Alinhadas as novas datas do autor de Disco! para a primeira digressão do outro lado do Atlântico, Portugal continuou fora da lista de destinos. A primeira paragem — e a mais próxima de casa — passava por Madrid, dia 5 de Junho. E querem ver que…

À terceira é de vez. Novos bilhetes comprados, travessia low cost programada (com ida e volta marcadas para os dias em que Dua Lipa actuava, respectivamente, nas capitais espanhola e portuguesa — para aqueles que, até agora, não acreditavam em coincidências desconexas), e dedos cruzados em orações como “que seja desta…” repetidas até à última.

A hora prometida lá se cumpriu. Primeiro domingo do sexto mês do ano, noite quente no centro de Madrid já atolado de turistas. Portas do Siroco com abertura a apontar para as 21 horas. Ou seja, chegar 15 minutos mais tarde. Dúzia e meia de gatos pingados à espera, sem grande frenesim.

Num país onde se dobra a Velocidade Furiosa (aconteceu na noite anterior e não foi bonito de se ver, especialmente em voz-off castelhana), em que o inglês é língua escassa — e o próprio português se revela imperceptível —, o que se espera de um concerto de MIKE, numa noite de domingo, numa sala de área equivalente à da Galeria Zé dos Bois (espaço que lhe assentava bem melhor, francamente)? 

Descemos à cave dos concertos, corrida a passo lento para a primeira fila, sem grande pelotão atrás. MIKE já está na pequena sala, lateral ao palco, que serve de camarim para toda a comitiva: Jadasea fica encarregue da primeira parte, perante uma plateia — a princípio — tímida e adormecida. O rapper britânico que deu entrada em discos como War in my Pen weight of the world (e a quem King Krule, sob o alter-ego Edgar the Beatmaker, produziu o EP half-life, em 2019) lá vai ganhando a atenção do parco público que, aos poucos, dá alguma força à insegurança e inexperiência do, apesar de tudo, capaz MC. Loops familiares — um deles do célebre Navy Blue, the truest — e letras sofridas preparam o ambiente para o que todos (aqui, poucos) querem assistir.

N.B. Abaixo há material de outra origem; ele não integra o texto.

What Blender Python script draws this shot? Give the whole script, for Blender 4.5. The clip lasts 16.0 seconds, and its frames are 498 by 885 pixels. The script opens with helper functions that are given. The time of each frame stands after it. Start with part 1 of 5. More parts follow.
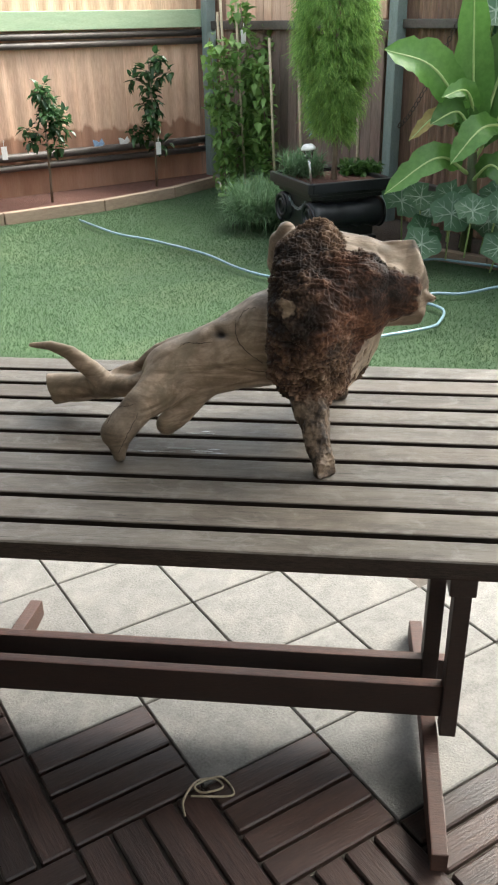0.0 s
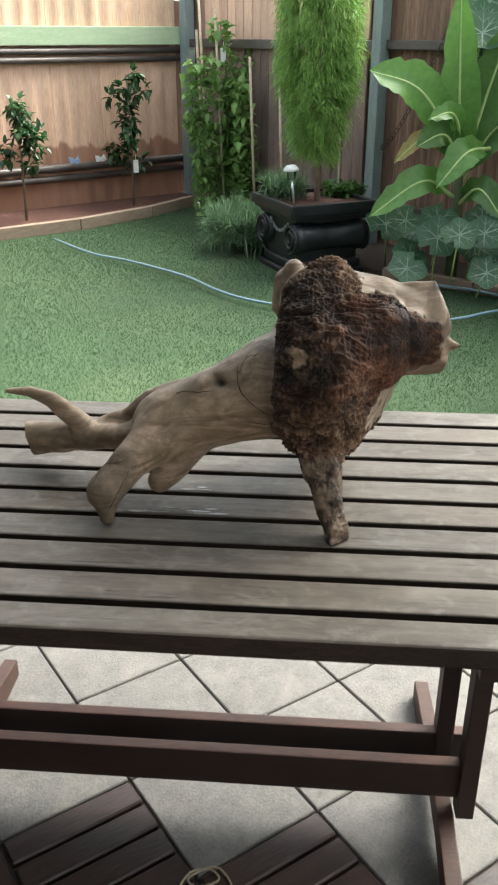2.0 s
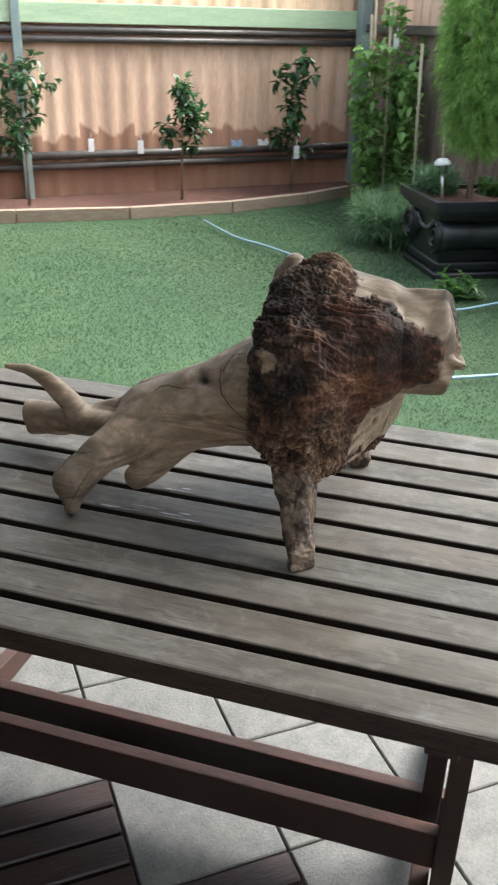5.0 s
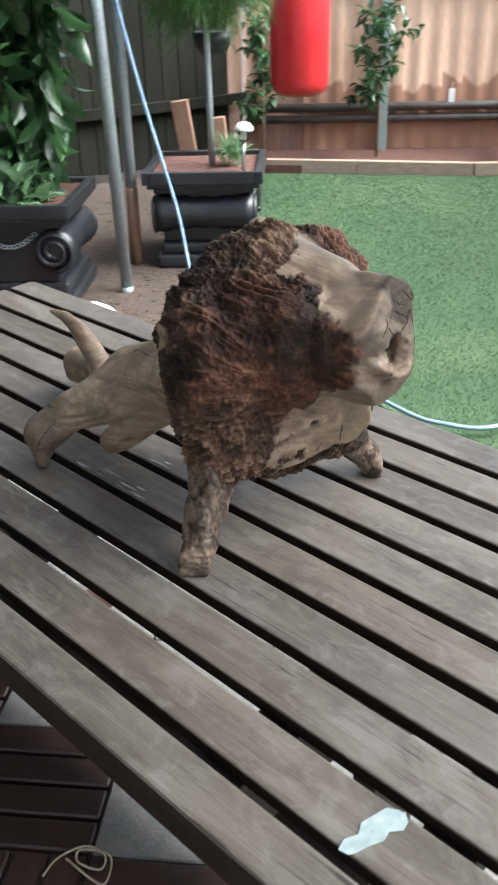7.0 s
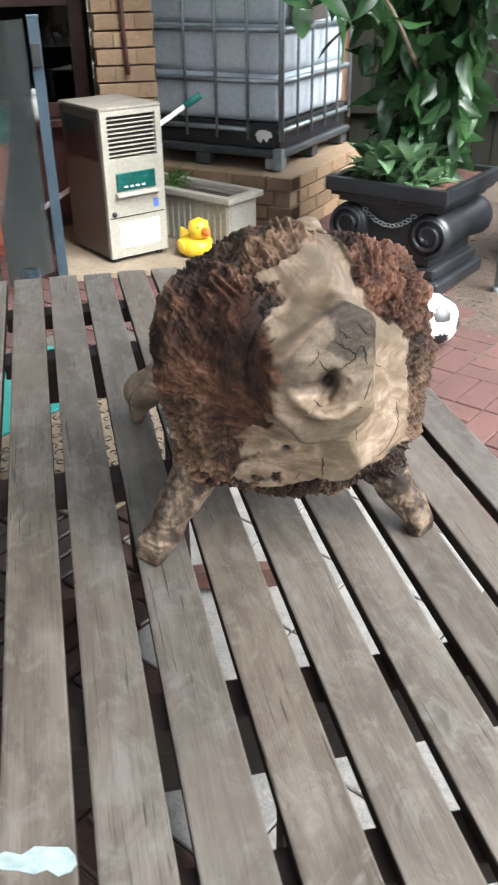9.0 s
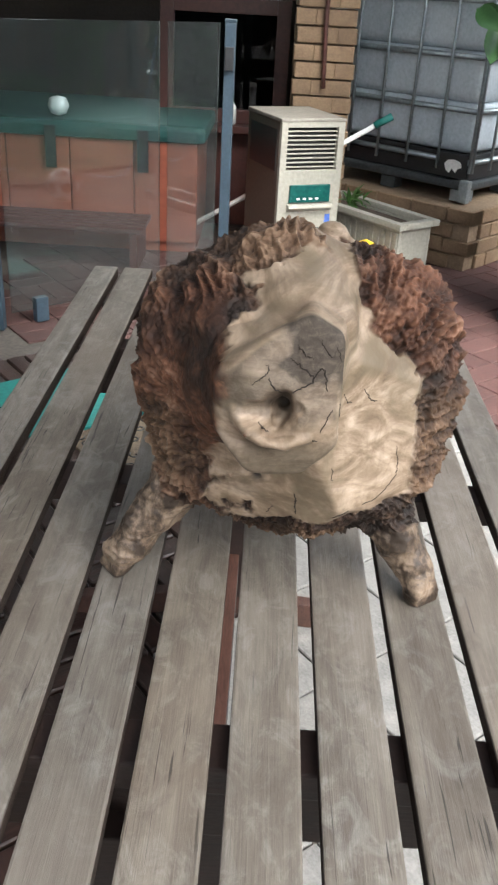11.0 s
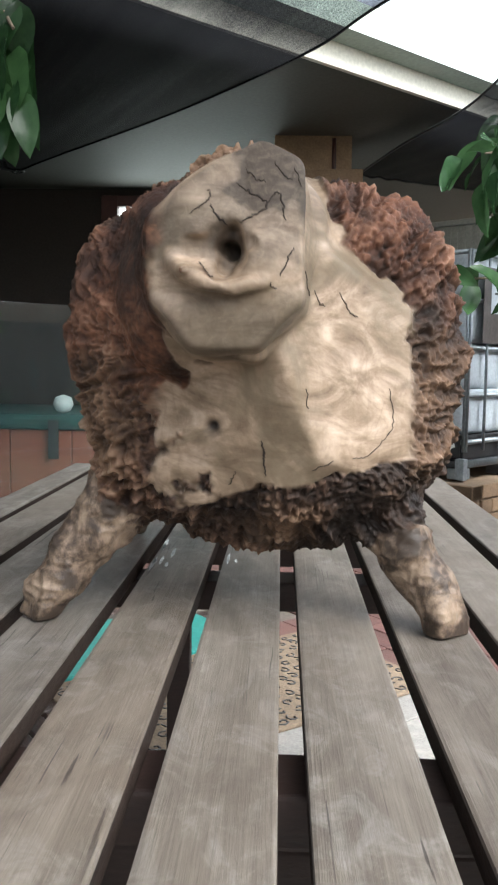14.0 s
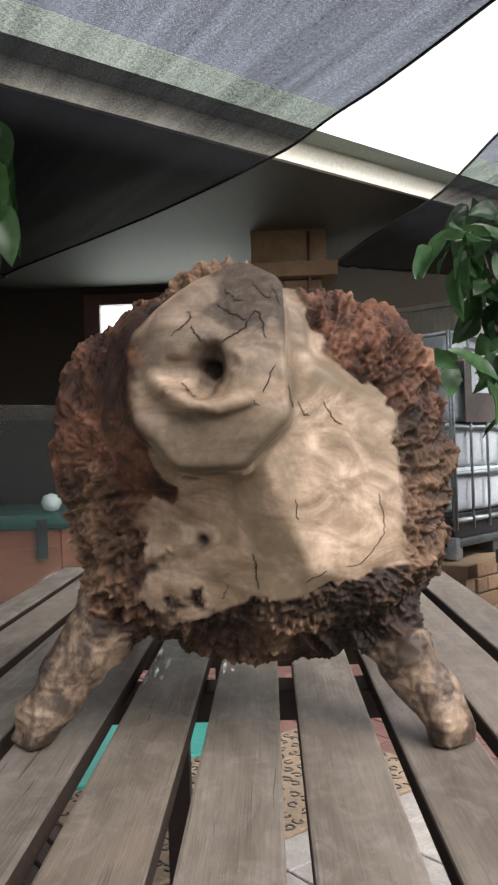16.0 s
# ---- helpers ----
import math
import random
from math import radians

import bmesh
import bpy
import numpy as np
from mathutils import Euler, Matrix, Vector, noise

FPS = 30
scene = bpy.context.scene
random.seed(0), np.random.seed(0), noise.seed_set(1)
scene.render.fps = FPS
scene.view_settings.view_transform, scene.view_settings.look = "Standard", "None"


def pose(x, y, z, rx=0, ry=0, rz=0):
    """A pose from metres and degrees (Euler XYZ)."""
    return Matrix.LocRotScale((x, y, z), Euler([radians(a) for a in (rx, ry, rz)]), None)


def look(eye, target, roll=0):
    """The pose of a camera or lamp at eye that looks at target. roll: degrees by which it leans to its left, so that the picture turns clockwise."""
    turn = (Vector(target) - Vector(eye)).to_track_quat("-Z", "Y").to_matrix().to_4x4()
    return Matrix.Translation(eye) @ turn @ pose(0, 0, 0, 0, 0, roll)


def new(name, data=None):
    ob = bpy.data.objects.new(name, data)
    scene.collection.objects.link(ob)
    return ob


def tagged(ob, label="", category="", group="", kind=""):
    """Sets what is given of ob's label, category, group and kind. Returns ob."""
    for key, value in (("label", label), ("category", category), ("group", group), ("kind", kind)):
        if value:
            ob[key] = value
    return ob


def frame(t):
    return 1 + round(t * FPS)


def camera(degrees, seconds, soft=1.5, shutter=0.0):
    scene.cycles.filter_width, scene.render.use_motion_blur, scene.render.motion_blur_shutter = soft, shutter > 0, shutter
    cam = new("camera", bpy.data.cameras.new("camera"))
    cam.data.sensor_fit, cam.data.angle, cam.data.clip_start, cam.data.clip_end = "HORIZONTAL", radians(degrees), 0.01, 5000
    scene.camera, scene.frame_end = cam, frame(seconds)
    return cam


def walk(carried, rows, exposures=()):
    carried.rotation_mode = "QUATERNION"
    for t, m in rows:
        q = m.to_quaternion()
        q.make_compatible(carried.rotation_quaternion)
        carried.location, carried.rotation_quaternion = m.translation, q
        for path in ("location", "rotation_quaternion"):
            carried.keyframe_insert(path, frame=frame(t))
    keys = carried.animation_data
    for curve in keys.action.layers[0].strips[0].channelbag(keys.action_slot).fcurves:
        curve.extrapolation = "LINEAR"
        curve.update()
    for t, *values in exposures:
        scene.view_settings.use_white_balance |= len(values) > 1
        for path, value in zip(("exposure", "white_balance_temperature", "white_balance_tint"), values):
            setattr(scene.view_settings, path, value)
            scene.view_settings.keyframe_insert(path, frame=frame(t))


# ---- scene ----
cam = camera(32.2, 16.0, 2.1, 0.4)
METRES, EYE, TILT, LEAN, TURN = 2.94, 1.57, -28.0, 0.0, 0.0
EXPOSURES = [(0.0, 2.3, 6650, 4), (4.0, 2.22, 6400, 3), (6.5, 2.17, 6000, 6), (7.5, 2.3, 6000, 6), (9.0, 2.47, 6100, 6), (11.5, 2.3, 6200, 6), (12.5, 2.4, 6100, 6), (14.5, 2.4, 6200, 7), (16.0, 2.1, 6600, 12)]
PATH = [
    (0, (0.166, -0.009, 1.522), (-0.035, 1.771, 0.634), -0.9),
    (0.5, (0.146, 0.0, 1.524), (-0.024, 1.788, 0.643), -0.7),
    (1, (0.095, 0.018, 1.515), (-0.033, 1.812, 0.639), -0.9),
    (1.5, (0.061, 0.06, 1.509), (-0.052, 1.856, 0.637), -0.4),
    (2, (0.093, 0.169, 1.52), (-0.046, 1.971, 0.663), 0.1),
    (2.5, (0.054, 0.242, 1.51), (-0.074, 2.046, 0.655), -0.3),
    (3, (0.014, 0.258, 1.505), (-0.042, 2.061, 0.642), -0.3),
    (3.5, (0.001, 0.269, 1.497), (-0.015, 2.072, 0.633), 0.2),
    (4, (0.072, 0.278, 1.496), (-0.009, 2.076, 0.623), 1.2),
    (4.2, (0.146, 0.266, 1.508), (-0.027, 2.056, 0.634), 1.7),
    (6.3, (0.689, 0.649, 1.469), (-0.278, 2.134, 0.541), -1.0),
    (6.5, (0.755, 0.693, 1.474), (-0.294, 2.112, 0.533), -1.3),
    (7, (0.872, 0.818, 1.466), (-0.359, 2.061, 0.496), -1.7),
    (7.5, (0.899, 0.968, 1.46), (-0.483, 2.03, 0.481), -1.2),
    (8, (0.964, 1.114, 1.458), (-0.561, 1.956, 0.476), -1.5),
    (8.5, (1.062, 1.255, 1.456), (-0.588, 1.827, 0.482), -1.0),
    (9, (1.097, 1.366, 1.447), (-0.606, 1.742, 0.466), -0.9),
    (9.2, (1.075, 1.41, 1.437), (-0.637, 1.731, 0.453), -0.1),
    (11.3, (0.99, 1.607, 1.369), (-0.787, 1.553, 0.454), 3.1),
    (11.5, (0.943, 1.607, 1.307), (-0.863, 1.555, 0.449), 3.4),
    (12, (0.916, 1.622, 1.174), (-1.001, 1.556, 0.607), 3.0),
    (12.5, (0.951, 1.628, 1.085), (-1.025, 1.543, 0.786), 2.8),
    (13, (1.002, 1.635, 1.045), (-0.987, 1.534, 0.854), 2.3),
    (13.5, (0.979, 1.659, 1.015), (-1.011, 1.556, 0.839), 2.2),
    (14, (0.935, 1.664, 0.975), (-1.056, 1.591, 0.798), 0.9),
    (14.5, (0.908, 1.673, 0.946), (-1.085, 1.591, 0.806), -0.0),
    (15, (0.899, 1.661, 0.945), (-1.098, 1.559, 0.901), 0.3),
    (15.5, (0.914, 1.651, 0.957), (-1.084, 1.576, 0.99), -0.1),
    (16, (0.929, 1.664, 0.997), (-1.07, 1.619, 1.017), -1.9),
]
walk(cam, [(t, look(eye, target, roll)) for t, eye, target, roll in PATH], EXPOSURES)

# ---- world and light ----
world = bpy.data.worlds.new("world")
scene.world = world
world.use_nodes = True
wn, wl = world.node_tree.nodes, world.node_tree.links
sky = wn.new("ShaderNodeTexSky")
sky.sky_type, sky.sun_disc = "NISHITA", False
SUN_EL, SUN_AZ = 50.0, 52.0
sky.sun_elevation, sky.sun_rotation = radians(SUN_EL), radians(SUN_AZ)
sky.air_density, sky.dust_density = 1.0, 4.0
pale_sky = wn.new("ShaderNodeHueSaturation")
pale_sky.inputs["Saturation"].default_value = 0.4
wl.new(sky.outputs[0], pale_sky.inputs["Color"])
wl.new(pale_sky.outputs[0], wn["Background"].inputs[0])
wn["Background"].inputs[1].default_value = 0.15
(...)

Das trinta cabeças (contagem confirmada sem grande esforço) — todas elas caucasianas, assinale-se —, abre-se espaço para um à-vontade entre artistas e espectadores atípico. Estranho até. Recorde-se o percurso que nos trouxe à escura e absorta cave do Siroco: uma viagem frustrada, outra abortada e a terceira concretizada. Tudo isto para ver MIKE — não propriamente uma estrela, é certo —, que durante a performance de Jadasea… desce do palco, a meio metro do chão, e se junta aos trinta (com ele, 31 da vida airada) para ser o fã número um do seu convidado. Sorridente, interactivo, brincalhão e até dançarino. Postura que leva, de novo, para o palanque, já com uma turma o mais compacta possível, visivelmente entusiasmada com o arranque da sessão principal.

Talvez Madrid só tenha 28 ouvintes de MIKE, mas, desses poucos, todos eles são, seguramente, bons. Sem dobragens, a maioria acompanha as deixas de temas como “nothin2say (Never Forget)”, “No, No!”, “Evil Eye”, “Crystal Ball”, “Aww (Zaza)”, ou “World Market (Mo’Money)”. Quando o rapper não é abafado pela turma que grita em uníssono frases dos melhores samples costurados em nome de dj blackpower e atirados, na hora, por Taka — “Honey, I love you so/ oh, oh, ohhh/no, no/no, no!”, “Don’t you know I need you to get trhough the light/ Evil eye”, ou “A Rosa ainda é uma menina” —, deixa-se exorcizar pelos versos que canta sem encenações. Suor a escorrer por toda a face, olhos ora cravados para dentro, ora fixados, à vez, em cada um dos espectadores, mão a bater no tecto (novamente, sala pequena para um homem tão grande), e uma performance irrepreensível frente a tão pouca gente. E, mais do que respeito por cada uma das pessoas que apareceu para o ouvir, MIKE mostra que está aqui para se divertir — e que quem quer que seja que se junte é bem-vindo.

No relógio, segunda-feira já se aproxima, mas ninguém quer que a noite acabe. Difícil dizer quem está mais surpreendido: se o público, pela proximidade, entrega, boa disposição e carisma que MIKE transparece, se o próprio MIKE, confrontado com um inesperado calor humano e um carinho especial da parte das três dezenas de pessoas que apareceram para vê-lo na segunda maior cidade da União Europeia. É à ínfima amostra da população madrilena que Michael Jordan Bonema se dirige — rendido: “Madrid, te amo! ‘Mucho’ gracias!

Nós também, MIKE. Até à próxima — se possível, em Portugal.